Counsel cite in support of their contention Bischoff v. Foundry Co., 190 Mich. 229; Lobuzek v. Foundry Co., 194 Mich. 533, and claim they are controlling because of the following testimony of the foreman:

“Q. Just before this accident happened you were in the rear of the building rolling rugs, with Mr. Rowe and Mr. Rosenberg, were you not?
“A. Before the accident, yes.
“Q. You had occasion to leave those two men there and went into the front office to get some tags?
“A. No, some checking.
“Q. Checking?
“A. Yes. That is to tag the rugs on and number them.”

He testified the elevator had been running smoothly, apparently in good working order and nothing out of repair or anything that needed adjustment.

*497“You had not given either of the men any orders ' to use the elevator while you had left the room?
“A. No, sir.
“Q. Had you?
“A. No, sir.
“Q. Occasionally, when adjustments were needed upon the elevator, you would :always notify the Otis people?
“A. Yes, the Otis people.
“Q. And they would come and repair it?
“A. Yes.
“Q. You had never requested Mr. Rowe to do that? • “A. No.
“Q. And it was not a part of his duties ?
“A. No, not to repair.
“Q. Make repairs or adjustments?
“A. No.
“Q. Or to test it in any way?
“A. No.
“Q. Mr. Rowe’s duties were those of a helper in handling furniture in the store room?
“A. Yes.
“Q. That is the trucking and the carting of it? “A. Well, not cartage, no.
“Q. I mean handling it by truck?
“A. Oh, yes.
“Q. But not going out on any of the wagons?
“A. Not outside, no.'
“Q. You had an electrician there?
“A. Yes.
“Q. And the electrician took care of the motor? “A. Yes.
“Q. And the oiling, such incidents as that as to the operation of the elevator?
“A. Yes.
“Q. And you never knew Mr. Rowe to make any repairs or adjustments upon the elevator?
“A. No.
“Q. And it was not any part of his duty to do it? “A. No.
“Q. And you never requested him to do it?
“A. No, never asked him to do anything like that. “Q. He was not engaged as a mechanic?
*498“A. No.
“Q. If lie attempted to do that he would be doing something that was not within the scope of his employment?
“A. If he did..
“Q. I say if he did.
“A. Yes.
“Q. He would not be doing anything within the scope of his employment?
“A. No.
“Q. Mr. Rowe’s employment was to handle the furniture and to move it from one point to another in the warehouse and packing and things of that character?
“A. Of course, he would operate the elevator, up and down.
“Q. In moving furniture up and down?
“A. Yes.
“Q. But what I am speaking of is to make repairs and things of that kind?
“A. Oh, no.
“Q. That was something that the electrician of the Otis elevator people attended to?
“A. Yes.”

It is not clear as to how much of this testimony was competent as Mr. Rowe could not give his version of the situation. See Zoladtz v. Detroit Auto Specialty Co., ante, 349, and Hanna v. Michigan Steel Castings Co., 204 Mich. 139. But if we regard the testimony as competent it does not bring the instant case within the cases cited by counsel for appellant.

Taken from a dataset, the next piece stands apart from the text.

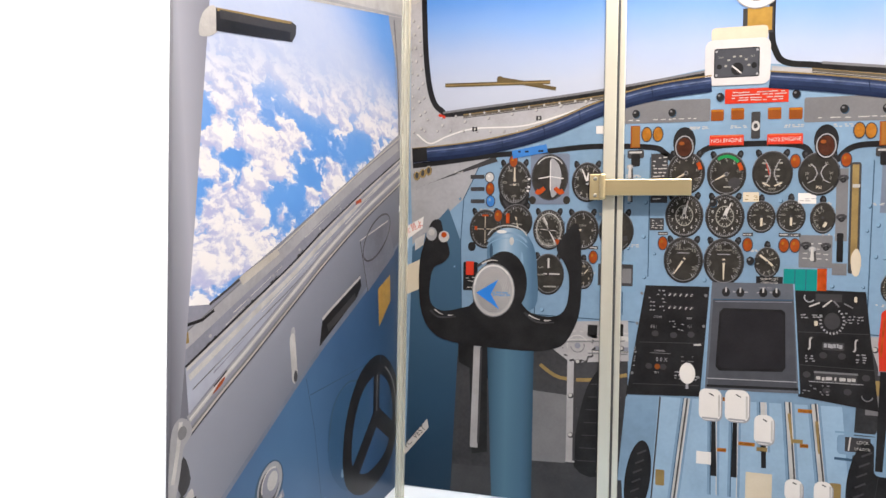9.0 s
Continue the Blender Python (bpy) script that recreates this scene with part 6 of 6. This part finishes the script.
printed("west", "steering_wheel", (stroke(rim + rim[:1], 0.029), I_BLACK, 10), (stroke([(0.964, 0.566), (0.965, 0.638)], 0.024), I_BLACK, 11), (stroke([(0.964, 0.566), (0.883, 0.501)], 0.028), I_BLACK, 12), (stroke([(0.958, 0.571), (1.045, 0.518)], 0.028), I_BLACK, 13), (stroke(rim[2:14], 0.003), I_MID, 14), (stroke([(0.966, 0.574), (0.966, 0.629)], 0.003), I_MID, 15), label="black three-spoke steering wheel")
printed("west", "air_vent", (oval((0.662, 0.567), 0.030, 0.027, 30, 0.5), I_SEAM, 8), (oval((0.663, 0.569), 0.026, 0.023, 30, 0.5), I_GREY, 9), (oval((0.661, 0.567), 0.021, 0.019, 30, 0.5), I_SHADE, 10), (oval((0.664, 0.570), 0.018, 0.017, 26, 0.5), I_MID2, 11), (oval((0.668, 0.572), 0.011, 0.010, 20, 0.5), I_PALE, 12), (hoop((0.664, 0.570), 0.019, 0.017, 0.002, turn=0.5, start=30, end=170), I_LABEL, 13), label="round chromed air vent")
printed("west", "vent_lever", ([(0.626, 0.526), (0.634, 0.517), (0.694, 0.546), (0.690, 0.555)], I_MID2, 9), (stroke([(0.634, 0.524), (0.688, 0.549)], 0.004), I_PALE, 10), (stroke([(0.640, 0.522), (0.690, 0.545)], 0.0012), I_SHADE, 11), label="pale slotted lever under the vent")
printed("west", "name_plate", (oval((0.680, 0.479), 0.056, 0.038, 36, 0.55), I_WRIM, 8), (oval((0.676, 0.480), 0.052, 0.035, 36, 0.55), I_WBLUE, 9), (oval((0.673, 0.479), 0.028, 0.019, 30, 0.75), I_PALE, 11), (oval((0.673, 0.480), 0.025, 0.0165, 30, 0.75), I_LABEL, 12), (oval((0.677, 0.481), 0.007, 0.006, 14), I_SHADE, 13), (oval((0.677, 0.482), 0.0045, 0.004, 12), I_LABEL, 14), label="white oval plate on a blue disc")
printed("west", "black_knob", (soft([(0.499, 0.452), (0.510, 0.471), (0.520, 0.474), (0.523, 0.464), (0.516, 0.438), (0.504, 0.430), (0.498, 0.436)], 4), I_BLACK, 8), *[(stroke([(0.502, z), (0.517, z + 0.012)], 0.0014), I_SHADE, 9) for z in (0.438, 0.444, 0.450)])
for a, b, w in (((0.527, 0.429), (0.574, 0.464), 0.0045), ((0.534, 0.429), (0.574, 0.459), 0.0015), ((0.558, 0.431), (0.578, 0.450), 0.004), ((0.578, 0.450), (0.586, 0.440), 0.003), ((0.580, 0.432), (0.598, 0.450), 0.004), ((0.597, 0.434), (0.609, 0.447), 0.0035), ((0.606, 0.430), (0.612, 0.436), 0.006)):
    printed("west", "white_bar", (stroke([a, b], w), I_GREY, 8))
printed("west", "hinge_arm", (soft([(0.503, 0.664), (0.513, 0.679), (0.527, 0.674), (0.531, 0.662), (0.520, 0.652), (0.516, 0.632), (0.510, 0.612), (0.501, 0.606)], 4), I_GREY, 22), (stroke(soft([(0.516, 0.676), (0.512, 0.650), (0.506, 0.625)], 4, False), 0.005), I_PALE, 23), (oval((0.518, 0.666), 0.006, 0.006, 14), I_MID, 24), (soft([(0.520, 0.645), (0.530, 0.622), (0.520, 0.610), (0.512, 0.624)], 3), I_SHADE, 21), label="grey hinge arm at the sill's end")
printed("west", "hinge_plate", (soft([(0.499, 0.570), (0.499, 0.592), (0.518, 0.604), (0.531, 0.613), (0.535, 0.603), (0.533, 0.590), (0.512, 0.573)], 3), I_PALE, 20), (stroke(soft([(0.499, 0.563), (0.514, 0.570), (0.534, 0.586), (0.536, 0.604)], 4, False), 0.0035), I_BLACK, 21), (oval((0.522, 0.594), 0.0055, 0.0055, 14), I_GREY, 21), (stroke([(0.500, 0.597), (0.520, 0.610)], 0.006), I_SHADE, 19), label="pale riveted hinge plate")


def scuffs(sheet, a, b, width, k, layer):
    """Short scratches and dull streaks along a worn metal strip."""
    nx, ny = b[0] - a[0], b[1] - a[1]
    d = math.hypot(nx, ny)
    shapes = []
    for i in range(k):
        t, off, size = dice.uniform(0, 0.8), dice.uniform(-1, 1) * width, dice.uniform(0.02, 0.16)
        p = (a[0] + nx * t - ny / d * off, a[1] + ny * t + nx / d * off)
        q = (p[0] + nx / d * size + dice.uniform(-0.003, 0.003), p[1] + ny / d * size)
        shapes.append((stroke([p, q], dice.uniform(0.0005, 0.0015), 0.0003), dice.choice((I_PALE, I_GREY, I_GREY, I_MID2, I_LABEL)), layer + i % 4))
    return tagged(printed(sheet, "scratch_wear", *shapes), kind="stuff")


tube_rail("west", TUBE, 0.015)
seam_clips("west", [(0.557, 0.743), (0.618, 0.771), (0.665, 0.793), (0.722, 0.820), (0.772, 0.845), (0.830, 0.872), (0.896, 0.902)], 1)
printed("west", "cover_recess", ([(0.895, 0.832), (1.002, 0.863), (1.033, 0.811), (0.926, 0.758)], I_WGREY2, 7), (stroke([(0.895, 0.832), (1.002, 0.863)], 0.002), I_PALE, 8), (stroke([(0.895, 0.832), (0.926, 0.758)], 0.002), I_SHADE, 8))
printed("west", "rust_spot", (soft([(0.560, 0.690), (0.570, 0.699), (0.579, 0.703), (0.575, 0.697)], 3), I_RUST, 22), (stroke([(0.562, 0.697), (0.582, 0.708)], 0.002), I_SHADE, 22))
printed("west", "peg", (stroke([(0.517, 0.747), (0.526, 0.748)], 0.010), I_TAN, 10))
printed("west", "red_tag", (stroke([(0.878, 0.884), (0.897, 0.889)], 0.005), I_ORANGE, 22))
scuffs("west", (0.520, 0.735), (1.050, 0.980), 0.010, 8, 7)
scuffs("west", (0.528, 0.700), (1.050, 0.950), 0.010, 16, 8)
scuffs("west", (1.012, 1.17), (1.057, 0.996), 0.008, 12, 10)

# east sheet
printed("east", "sky", (soft([(1.003, 1.155), (0.952, 1.161), (0.758, 1.113), (0.637, 1.081), (0.529, 1.052), (0.534, 0.942), (0.517, 0.766), (0.559, 0.771), (0.682, 0.819), (0.846, 0.889), (1.006, 0.973), (1.035, 1.004), (1.022, 1.094)], 3), I_SKYR, 2), label="printed broken clouds over blue")
printed("east", "escape_patch", (soft([(1.075, 1.382), (0.976, 1.371), (0.948, 1.354), (0.915, 1.309), (0.837, 1.197), (0.854, 1.175), (1.078, 1.23)], 4), I_GREY, 4), (soft([(1.068, 1.375), (0.974, 1.366), (0.953, 1.353), (0.92, 1.309), (0.843, 1.197), (0.86, 1.18), (1.073, 1.234)], 4), I_EPATCH, 5), *[(oval(c, 0.0055, 0.0085, 14), I_MID, 6) for c in [(0.993, 1.343), (0.889, 1.253), (0.85, 1.2), (1.044, 1.333)]])
printed("east", "cover_board", ([(0.967, 1.382), (0.899, 1.301), (0.80, 1.291), (0.66, 1.277), (0.66, 1.382)], I_BOARD, 6), (stroke([(0.967, 1.380), (0.899, 1.299), (0.80, 1.289), (0.66, 1.275)], 0.003), I_MID, 5), (oval((0.903, 1.312), 0.006, 0.007, 14), I_LABEL, 7), label="cream board corner with a bolt")
printed("east", "escape_label", ([(1.070, 1.293), (0.949, 1.296), (0.902, 1.251), (1.029, 1.248)], I_LABEL, 8), label="white label with red lettering")
printed("east", "window_rail", (stroke([(1.067, 1.217), (0.82, 1.15), (0.653, 1.104), (0.509, 1.065)], 0.026), I_PALE, 5), (stroke([(1.066, 1.231), (0.819, 1.161), (0.651, 1.117), (0.508, 1.08)], 0.003), I_MID, 6), (stroke([(1.069, 1.201), (0.821, 1.138), (0.654, 1.093), (0.51, 1.056)], 0.004), I_GREY, 7), *[(oval(c, 0.006, 0.007, 12), I_GREY, 8) for c in [(0.799, 1.147), (0.605, 1.104), (0.929, 1.174), (0.7, 1.125)]], (oval((0.622, 1.08), 0.012, 0.007, 16), I_PALE, 8), label="pale riveted rail above the side window")
printed("east", "window_pillar", (soft([(1.052, 1.19), (0.957, 1.162), (1.008, 1.152), (1.037, 1.013), (1.006, 0.973), (1.072, 0.989)], 4), I_GREY, 6), (stroke(soft([(1.003, 1.155), (1.022, 1.094), (1.035, 1.008)], 4, False), 0.004), I_SHADE, 7), (stroke([(1.012, 1.174), (0.957, 1.161)], 0.007), I_BLACK, 7))
printed("east", "sill", ([(1.072, 0.989), (1.006, 0.973), (0.846, 0.889), (0.682, 0.819), (0.519, 0.748), (0.526, 0.688), (1.078, 0.932)], I_EAST, 4), (stroke([(0.921, 0.903), (0.832, 0.865), (0.719, 0.818), (0.656, 0.792), (0.605, 0.765), (0.543, 0.739)], 0.0026), I_SHADE, 8), (stroke([(0.914, 0.895), (0.786, 0.839), (0.657, 0.785), (0.543, 0.733)], 0.008), I_PALE, 6), (stroke([(1.078, 0.932), (0.923, 0.887), (0.788, 0.819), (0.687, 0.768), (0.565, 0.709)], 0.012), I_PALE, 7), (stroke([(1.074, 0.926), (0.924, 0.881), (0.788, 0.813), (0.688, 0.762), (0.566, 0.705)], 0.003), I_SHADE, 8), (stroke([(1.063, 0.917), (0.88, 0.844), (0.757, 0.781), (0.61, 0.718)], 0.005), I_PALE, 8), (stroke([(0.987, 0.961), (0.682, 0.816), (0.53, 0.753)], 0.003), I_CREAM, 9), label="worn grey window sill with a dark seam")
printed("east", "lower_blue", ([(1.087, 0.838), (0.936, 0.761), (0.752, 0.663), (EAST_END + 0.18, BOT), (YF - 0.014, BOT)], I_SIDE, 6), (stroke([(1.087, 0.839), (0.936, 0.763), (0.752, 0.664)], 0.004), I_GREY, 7))
printed("east", "arm_grip", ([(0.909, 0.783), (0.898, 0.781), (0.796, 0.734), (0.774, 0.698), (0.788, 0.702), (0.882, 0.746)], I_BLACK, 8), (stroke([(0.905, 0.782), (0.796, 0.734), (0.778, 0.702)], 0.004), I_PALE, 9), (stroke([(0.874, 0.757), (0.798, 0.722)], 0.010), I_SHADE, 9), (hoop((0.969, 0.841), 0.036, 0.032, 0.003, turn=-0.5), I_SHADE, 10), label="black recessed arm grip")
printed("east", "mesh_pad", ([(0.984, 0.769), (0.891, 0.734), (0.891, 0.705), (0.98, 0.738)], I_YELLOW, 8), label="yellow mesh pad")
printed("east", "switch_box", ([(1.07, 0.787), (0.988, 0.764), (0.979, 0.706), (1.072, 0.728)], I_MID, 8), (oval((1.058, 0.784), 0.010, 0.009), I_ORANGE, 9), (oval((1.058, 0.756), 0.010, 0.008), I_SHADE, 9), (oval((1.012, 0.718), 0.012, 0.010), I_SHADE, 9), label="grey switch box")
for c in [(1.03, 0.631), (0.955, 0.623)]:
    gauge(c, 46, 34, "altimeter", 70, 10, "east")
printed("east", "handle", ([(0.706, 1.064), (0.694, 1.063), (0.56, 1.037), (0.561, 1.017), (0.696, 1.043), (0.705, 1.052)], I_BLACK, 14), (stroke([(0.701, 1.064), (0.562, 1.037)], 0.003), I_TAN, 15), ([(0.559, 1.067), (0.51, 1.055), (0.512, 0.719), (0.546, 0.709), (0.546, 0.943)], I_POLE, 11), ([(0.554, 1.192), (0.498, 1.172), (0.513, 1.032), (0.543, 1.049)], I_BLACK, 12), label="black rubber handle on a grey pole")
for sheet, seam in (("west", [(0.775, 1.165), (0.82, 1.245), (0.872, 1.298), (0.945, 1.346), (1.03, 1.40)]), ("east", [(1.03, 1.368), (0.982, 1.360), (0.955, 1.342), (0.912, 1.298), (0.866, 1.232), (0.842, 1.193)])):
    line = soft(seam, 12, False)
    printed(sheet, "stitch_seam", (stroke(line, 0.0016), I_MID2, 6), ([oval(p, 0.0018, 0.0014, 6) for p in line[::2]], I_LABEL, 7))
for word, c in (("ESCAPE", (0.996, 1.326)), ("ROPE", (0.98, 1.301))):
    lettering("west", word, c, gap((0.949, 1.327), (1.049, 1.32), 3.9), gap((0.99, 1.317), (1.006, 1.338), 1.15), I_RED, 10)
for word, c in (("ESCAPE", (0.989, 1.277)), ("ROPE", (0.971, 1.256))):
    lettering("east", word, c, gap((1.041, 1.273), (0.94, 1.277), 3.9), gap((0.991, 1.274), (1.01, 1.295), 1.15), I_RED, 10)
tube_rail("east", [(1.073, 0.932), (0.992, 0.91), (0.898, 0.873), (0.803, 0.827), (0.716, 0.78), (0.636, 0.734), (0.584, 0.704)], 0.019)
seam_clips("east", [(0.869, 0.891), (0.819, 0.868), (0.768, 0.844), (0.715, 0.818), (0.662, 0.793), (0.606, 0.768), (0.566, 0.753)], -1)
printed("east", "cover_recess", ([(1.031, 0.882), (0.953, 0.866), (0.906, 0.772), (0.982, 0.786)], I_WGREY2, 7), (stroke([(0.953, 0.866), (0.906, 0.772)], 0.002), I_SHADE, 8), (stroke([(1.031, 0.882), (0.953, 0.866)], 0.002), I_PALE, 8))
printed("east", "paint_patch", (soft([(0.734, 0.774), (0.712, 0.781), (0.689, 0.766), (0.703, 0.755), (0.731, 0.762)], 3), I_PALE, 8))
printed("east", "panel_clip", (soft([(0.707, 0.704), (0.697, 0.708), (0.694, 0.681), (0.706, 0.674)], 3), I_PALE, 9), (oval((0.702, 0.726), 0.005, 0.007, 10), I_PALE, 9), label="pale clip on the grey side panel")
printed("east", "sill_bracket", (soft([(1.029, 0.946), (1.008, 0.946), (0.976, 0.922), (0.992, 0.917)], 3), I_PALE, 12), (stroke([(0.995, 0.921), (0.979, 0.927)], 0.006), I_SHADE, 13))
printed("east", "bare_edge", (stroke([(0.903, 0.887), (0.892, 0.871)], 0.004), I_CREAM, 22))
for c in [(1.017, 0.661), (0.99, 0.656), (0.938, 0.646), (0.911, 0.643), (1.069, 0.667)]:
    printed("east", "panel_lug", (oval(c, 0.008, 0.011, 12), I_BLACK, 9))
scuffs("east", (1.048, 0.958), (0.542, 0.743), 0.025, 12, 10)
scuffs("east", (1.063, 0.940), (0.569, 0.728), 0.012, 12, 8)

The foreman testified that four minutes before the accident the elevator was running well. The evidence establishes beyond a doubt that it was part of the duty of the deceased to frequently run the elevator. The record does not show that it was in such a condition as to require the services of an electrician or that a report be made to the Otis elevator people. The most that can be said of it is that the rope which operated it stuck. Suppose the gate or a door to an *499elevator stuck, could not the operator try to make it open? It would not tend to efficiency on the part of the employee if when so simple a thing as happened occurred, that he might not investigate.

The question involved is not new in this court. Some of the cases are Jendrus v. Detroit Steel Products Co., 178 Mich. 265 (L. R. A. 1916A, 381, Ann. Cas. 1915D, 476) ; Clem v. Chalmers Motor Co., 178 Mich. 340 (L. R. A. 1916A, 352) ; Rayner v. Sligh Furniture Co., 180 Mich. 168 (L. R. A. 1916A, 22, Ann. Cas. 1916A, 386) ; Redfield v. Insurance Co., 183 Mich. 633; Gignac v. Studebaker Corporation, 186 Mich. 574; Beaudry v. Watkins, 191 Mich. 445 (L. R. A. 1916F, 576) ; Ramlow v. Moon Lake Ice Co., 192 Mich. 505. (L. R. A. 1916F, 955); Poniatowski v. Stickley Bros. Co., 194 Mich. 294; Kent v. Boyne City Chemical Co., 195 Mich. 671; Oniji v. Studebaker Corporation, 196 Mich. 397; Cook v. Charles Hoertz & Son, 198 Mich. 129; Riley v. Mason Motor Co., 199 Mich. 233; McMinn v. C. Kern Brewing Co., 202 Mich. 414.

The award is affirmed, with costs to the claimants.

Bird, C. J., and Ostrander, Steere, Brooke, Fellows, Stone, and Kuhn, JJ., concurred.